Actually, Hendrix played a Telecaster most often, and a Stratocaster on occasion, always with a wall of Marshall amps behind.
Still, I’d rather see a viable community resurrected on the Hogan’s alley site, perhaps with streetlamp standards modeled on the traditional Fender electric guitar neck with tuning key heads. Perhaps the tuning keys themselves could consist of embedded coloured LED light clusters. And why not broadcast ‘All Along the Watchtower’ from them via hidden speakers? You read it here first.
Just some fun thoughts a lot more meaningful than a poodle on a pole.
No it has to be the Flying V because that’s what the viaducts road network has always looked to me from above. Plus, it is a “flyover viaduct”, hence the perfect guitar is the “Flying V”:
http://www.acuere.ca/misc/The_Flying_V_Viaducts.png
And to continue the theme, this place will be surrounded by “Watchtowers”…Hendrix (or more accurately, Dylan) was prophetic:
“There’s too much confusion,
I can’t get no relief.
Businessmen, they drink my wine,
Plowmen dig my earth.
None of them along the line
Know what any of it is worth.”
Ralph deserves tremendous credit for his tenacity to keep the prospect of removal a possibility until the politics could catch up to his vision. I am fortunate to have kept a few of his sketches in the archives of the city’s Urban Design Studio. I will add a small footnote that, for a fleeting moment, there was also the possibility, albeit slim, of a more direct and fully elevated skytrain alignment from the Main Street Station to Stadium. I fondly recall this idea to remove the current “amusement ride” swooping rider experience, that compromises visual and pedestrian access to/from Chinatown and the creek, actually being suggested by a representative of Concord Pacific. The idea was to attempt the same implementation approach as with sections of the Lion’s Gate Bridge being dropped in overnight for a new guideway, with the last section to splice into the existing departing Main Street alignment, so that there was minimal system down time. I thought this was a brilliant strategy to what will continue to be a challenging condition while appreciating how much better, and relevant, the False Creek waterfront will now become for nearby residents and businesses.
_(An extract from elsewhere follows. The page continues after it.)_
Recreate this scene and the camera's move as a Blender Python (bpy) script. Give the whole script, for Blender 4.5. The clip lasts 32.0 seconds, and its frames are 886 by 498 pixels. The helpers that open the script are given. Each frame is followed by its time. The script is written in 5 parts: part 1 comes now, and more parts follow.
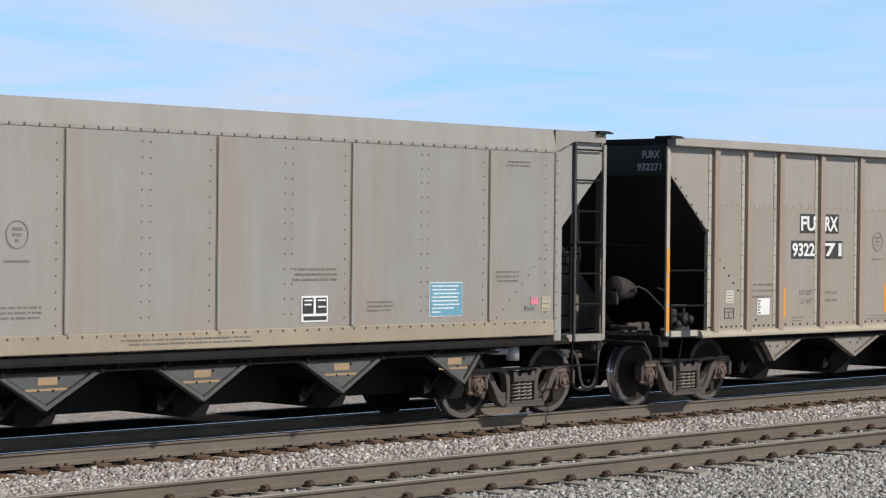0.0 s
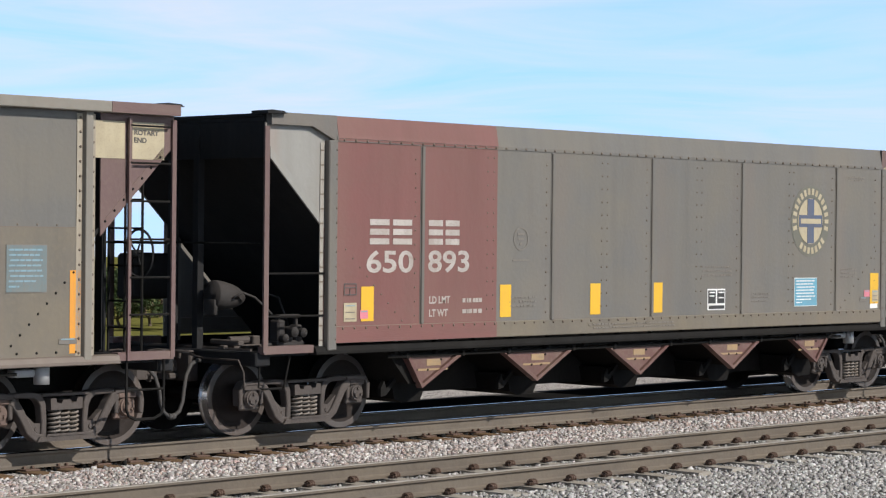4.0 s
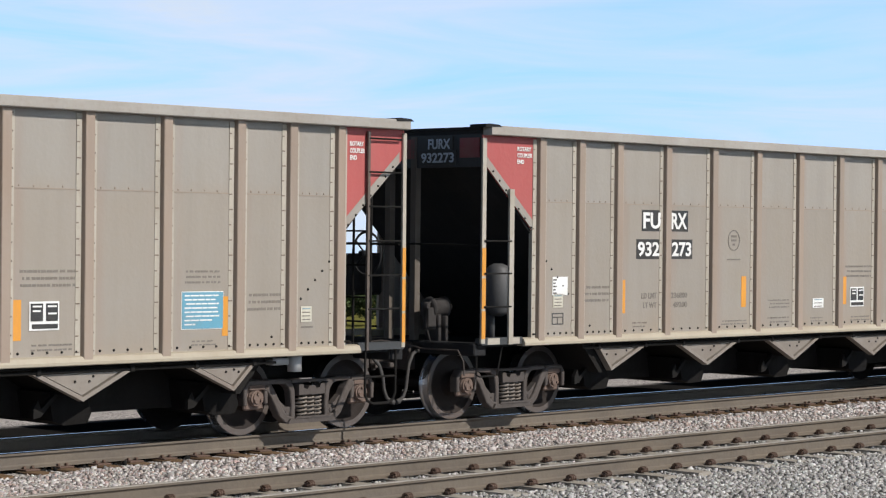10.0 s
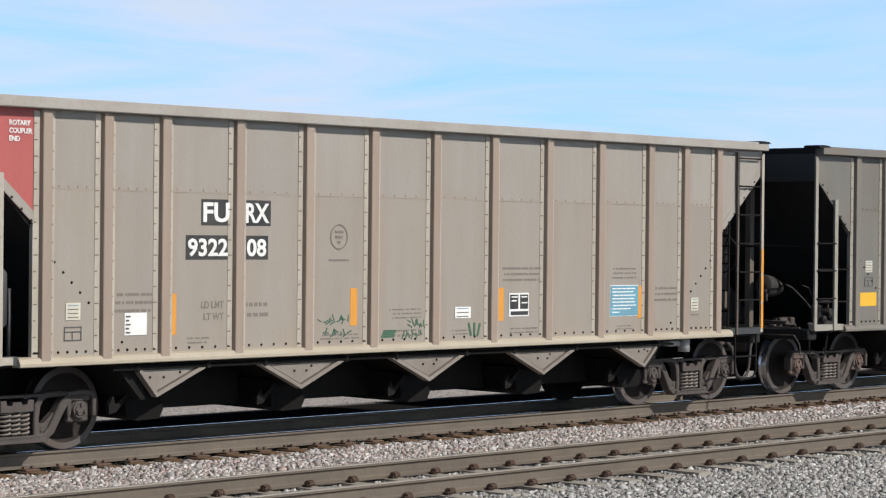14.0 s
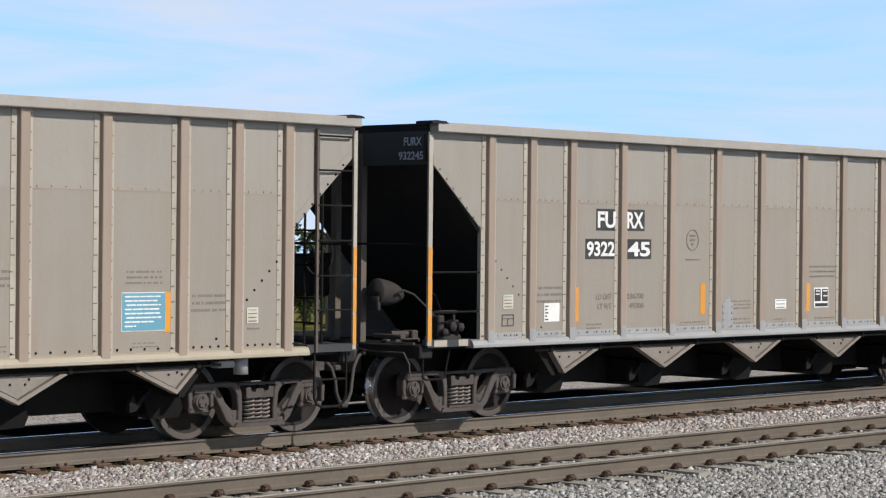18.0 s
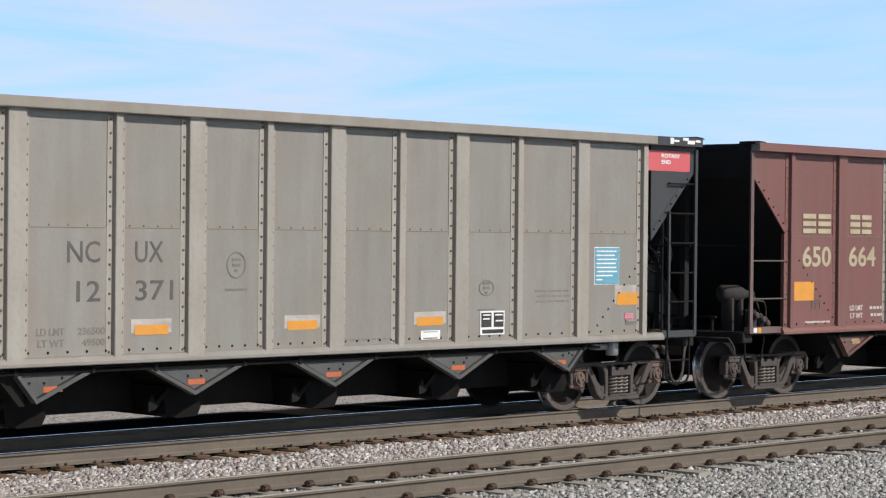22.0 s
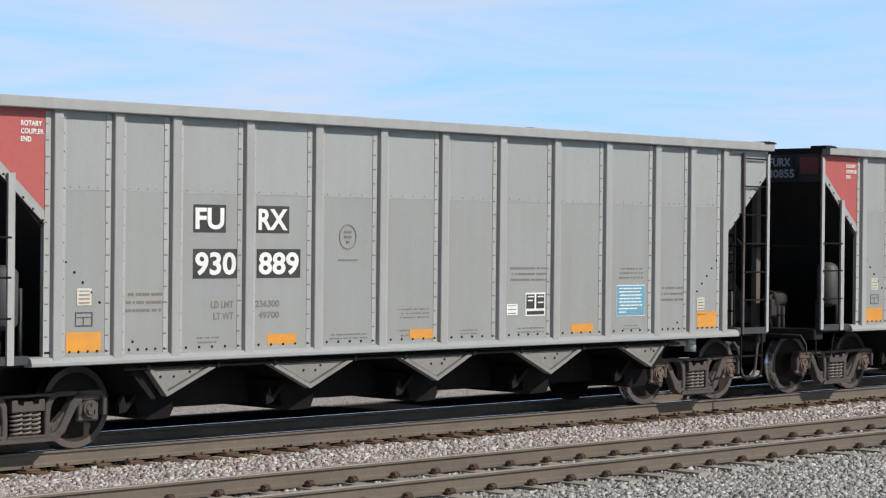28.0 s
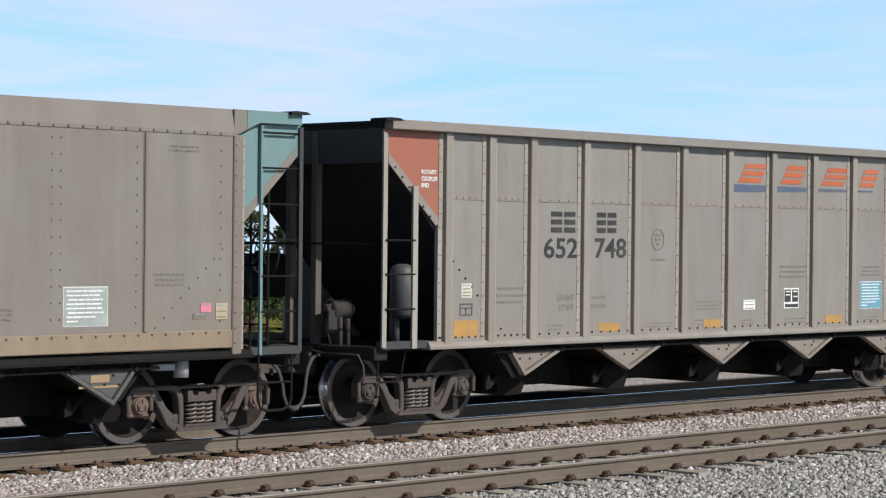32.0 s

A preliminary cost/benefits analysis was never attempted to see if the new alignment idea deserved deeper consideration.
I asked about this to a city staff person at an open house a few years ago (aligning the Skytrain height up where it now dips) and was told that Translink told them they’d rather put their money on other things.
To me and you it might look like a simple thing but to an engineer there could be some very complicated things to make it happen.
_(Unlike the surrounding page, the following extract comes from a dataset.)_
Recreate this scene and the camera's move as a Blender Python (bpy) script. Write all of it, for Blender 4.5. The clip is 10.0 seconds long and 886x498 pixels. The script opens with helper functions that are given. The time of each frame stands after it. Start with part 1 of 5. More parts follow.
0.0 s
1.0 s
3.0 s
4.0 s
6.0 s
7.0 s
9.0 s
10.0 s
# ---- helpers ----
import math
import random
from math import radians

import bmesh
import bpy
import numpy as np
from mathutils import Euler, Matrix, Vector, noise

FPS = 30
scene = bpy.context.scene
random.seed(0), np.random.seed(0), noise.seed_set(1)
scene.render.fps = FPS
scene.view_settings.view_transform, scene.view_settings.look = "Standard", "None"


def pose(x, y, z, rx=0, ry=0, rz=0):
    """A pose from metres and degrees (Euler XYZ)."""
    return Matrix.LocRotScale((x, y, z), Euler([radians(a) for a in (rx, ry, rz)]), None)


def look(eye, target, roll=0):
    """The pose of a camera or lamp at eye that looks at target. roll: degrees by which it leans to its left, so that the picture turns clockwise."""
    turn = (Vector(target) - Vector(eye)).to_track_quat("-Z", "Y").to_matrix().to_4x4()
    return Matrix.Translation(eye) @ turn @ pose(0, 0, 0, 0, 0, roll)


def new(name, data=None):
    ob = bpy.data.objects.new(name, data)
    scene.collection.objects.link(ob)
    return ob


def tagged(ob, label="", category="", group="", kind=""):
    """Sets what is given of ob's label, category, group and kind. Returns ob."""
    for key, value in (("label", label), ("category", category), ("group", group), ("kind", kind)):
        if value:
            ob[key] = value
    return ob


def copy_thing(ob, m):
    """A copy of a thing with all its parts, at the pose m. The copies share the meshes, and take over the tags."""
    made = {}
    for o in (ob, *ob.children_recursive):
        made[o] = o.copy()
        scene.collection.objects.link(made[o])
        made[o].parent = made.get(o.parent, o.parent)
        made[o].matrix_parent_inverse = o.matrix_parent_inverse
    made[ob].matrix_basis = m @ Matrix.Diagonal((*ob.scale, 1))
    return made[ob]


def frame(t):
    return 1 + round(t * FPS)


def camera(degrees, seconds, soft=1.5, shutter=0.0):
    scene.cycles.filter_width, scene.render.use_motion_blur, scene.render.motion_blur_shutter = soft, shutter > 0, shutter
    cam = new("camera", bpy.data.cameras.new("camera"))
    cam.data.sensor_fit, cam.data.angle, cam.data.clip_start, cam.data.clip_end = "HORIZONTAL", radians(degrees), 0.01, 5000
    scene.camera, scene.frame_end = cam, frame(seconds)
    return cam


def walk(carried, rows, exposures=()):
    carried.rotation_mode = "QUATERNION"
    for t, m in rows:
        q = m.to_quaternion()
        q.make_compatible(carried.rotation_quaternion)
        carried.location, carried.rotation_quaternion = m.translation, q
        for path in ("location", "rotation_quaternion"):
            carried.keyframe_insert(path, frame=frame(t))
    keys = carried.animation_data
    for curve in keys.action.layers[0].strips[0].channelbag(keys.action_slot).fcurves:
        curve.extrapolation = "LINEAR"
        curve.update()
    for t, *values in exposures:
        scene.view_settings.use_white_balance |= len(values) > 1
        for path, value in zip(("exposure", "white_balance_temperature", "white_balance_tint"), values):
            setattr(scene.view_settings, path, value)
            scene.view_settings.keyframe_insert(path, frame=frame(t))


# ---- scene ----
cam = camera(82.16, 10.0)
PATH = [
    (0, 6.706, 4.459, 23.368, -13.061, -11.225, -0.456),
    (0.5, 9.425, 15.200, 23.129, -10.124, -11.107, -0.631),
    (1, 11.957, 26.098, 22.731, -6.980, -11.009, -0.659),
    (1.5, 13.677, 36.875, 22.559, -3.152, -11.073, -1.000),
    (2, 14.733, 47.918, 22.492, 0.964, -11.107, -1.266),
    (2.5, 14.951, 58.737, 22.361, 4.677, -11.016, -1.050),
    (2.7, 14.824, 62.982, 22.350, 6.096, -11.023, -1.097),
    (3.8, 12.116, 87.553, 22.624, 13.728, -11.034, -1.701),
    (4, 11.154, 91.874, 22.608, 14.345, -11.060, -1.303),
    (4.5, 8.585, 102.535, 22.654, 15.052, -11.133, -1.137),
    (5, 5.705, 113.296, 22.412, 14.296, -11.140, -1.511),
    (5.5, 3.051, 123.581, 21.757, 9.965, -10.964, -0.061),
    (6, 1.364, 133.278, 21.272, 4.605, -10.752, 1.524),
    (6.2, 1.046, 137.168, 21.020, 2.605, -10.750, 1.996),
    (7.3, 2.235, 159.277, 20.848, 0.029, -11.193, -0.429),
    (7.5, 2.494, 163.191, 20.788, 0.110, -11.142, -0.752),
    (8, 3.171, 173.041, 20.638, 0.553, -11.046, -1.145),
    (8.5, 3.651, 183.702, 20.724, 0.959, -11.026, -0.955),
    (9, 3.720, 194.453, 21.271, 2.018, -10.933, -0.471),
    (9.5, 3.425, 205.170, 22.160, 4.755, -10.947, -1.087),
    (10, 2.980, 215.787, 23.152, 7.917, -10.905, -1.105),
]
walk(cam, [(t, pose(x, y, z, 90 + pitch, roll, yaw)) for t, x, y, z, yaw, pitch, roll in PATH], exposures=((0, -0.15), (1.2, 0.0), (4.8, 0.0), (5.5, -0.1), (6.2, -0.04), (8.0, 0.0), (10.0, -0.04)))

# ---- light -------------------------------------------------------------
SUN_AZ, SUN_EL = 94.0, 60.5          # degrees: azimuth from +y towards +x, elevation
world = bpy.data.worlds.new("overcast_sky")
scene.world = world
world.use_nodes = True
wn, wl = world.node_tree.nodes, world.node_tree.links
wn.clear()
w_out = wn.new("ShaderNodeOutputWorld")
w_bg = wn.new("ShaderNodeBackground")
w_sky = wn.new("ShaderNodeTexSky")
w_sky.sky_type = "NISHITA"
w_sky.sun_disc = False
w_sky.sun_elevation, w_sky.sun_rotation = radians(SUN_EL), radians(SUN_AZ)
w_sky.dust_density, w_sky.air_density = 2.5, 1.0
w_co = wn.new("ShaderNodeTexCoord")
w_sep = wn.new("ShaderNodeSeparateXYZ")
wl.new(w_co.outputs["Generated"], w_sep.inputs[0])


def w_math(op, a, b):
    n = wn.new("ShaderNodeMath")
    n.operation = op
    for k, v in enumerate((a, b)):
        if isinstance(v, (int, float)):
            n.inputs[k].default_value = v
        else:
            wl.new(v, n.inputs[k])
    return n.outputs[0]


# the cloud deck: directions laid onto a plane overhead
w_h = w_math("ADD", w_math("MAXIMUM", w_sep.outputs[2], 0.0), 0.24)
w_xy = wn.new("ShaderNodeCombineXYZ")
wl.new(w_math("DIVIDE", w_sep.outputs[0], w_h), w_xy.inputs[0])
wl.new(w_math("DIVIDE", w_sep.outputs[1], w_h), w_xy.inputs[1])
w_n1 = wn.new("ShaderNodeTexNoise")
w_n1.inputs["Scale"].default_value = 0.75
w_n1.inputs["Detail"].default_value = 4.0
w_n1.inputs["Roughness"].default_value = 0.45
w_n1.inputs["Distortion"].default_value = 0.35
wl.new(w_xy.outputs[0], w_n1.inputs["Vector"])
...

Still something to look into and only rule out if need be.
Agreed that there are many others projects that could use the millions of dollars it would take to replace the swooping section of SkyTrain guideway.
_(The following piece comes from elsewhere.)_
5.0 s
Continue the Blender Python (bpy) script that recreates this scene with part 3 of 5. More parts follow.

The elevated viaducts are being replaced with a surface road.
It seems a bit incongruous to demand a full elevation of the SkyTrain line when other elevated structures are being removed.
If you can work around the new surface road, you can work around the swooping guideway.
Yeah, it looks like they are working with it in the design. Some sort of berm next to it serving as the base of the active transportation ramp.
The dip will be a legacy of the past. People will wonder why it does that and there can be a heritage plaque to explain.
The berm also serves as a noise barrier for the park.
I can’t help but think that other cities could benefit greatly from adopting Vancouver’s previous process of advancing urban design years in advance of concept and development approval. The fact that an urban design studio existed for years at city hall to work out the challenges of sites like NEFC, and to flesh out area plans like Grandview Woodlands before it erupted in the city’s face after the urban design goal posts were moved, says much about the city’s maturity.
The city’s urban design group should be widely credited for pulling a number of forces together for the common good in the real world, and Ralph Segal, Scott Hein and others deserve a big thank you. My understanding is that the studio is now unfortunately defunct. By perchance have bits of it been reconstituted elsewhere in the Planning Dept?
Recommendation of the demolition of the viaducts was considered as far back as 2002-03 during the drafting of the then Downtown Transportation Plan. It has only been in the time since that the Transportation Engineering Branch has derived a plan that would at least equal the times and flows currently modeled and achieve the additional benefits described by Ralph Segal as well. It needs to be borne in mind that the modeling reflects overall system performance and not just travel between two places. It’s also far more specific than just the numbers of controlled intersections and other variables. My thanks to Ralph, Scot and others for their thoughts and subsequent work on this project.
Bob posted “I find it amusing that nobody points out the current viaducts are a much faster and safer route for cyclists than anything that involves a series of intersections.”
Couple of clarifiers:
The viaducts don’t have intersections, but that also means that they are single purpose. The Dunsmuir viaduct serves those connecting to Adanac. It isn’t used if you want access to destinations along the way. Those people riding to other than Adanac are currently in vehicle traffic without protection.
For those on bikes connecting straight through to Adanac from Dunsmuir, there is only one additional intersection, at Quebec. The ramp with protected lanes runs right to there. That intersection should be protected the same as at Burrard and Pacific.
If one does want to access shops or restaurants along the former viaduct route, there will be new protected bike lanes at ground level. And people on bikes will have a dedicated space, not immediately next to a line of traffic queuing up for Beatty.
Now think about the people riding bikes and coming from the CVG or Ontario Bikeway, and bound for downtown. They don’t use the viaduct today, but will be able to use the new ramp to Dunsmuir.
Lots of wins for people who choose to ride. And the more that do so, the more room there will be on the road network for those that choose to drive, or need to drive. More wins.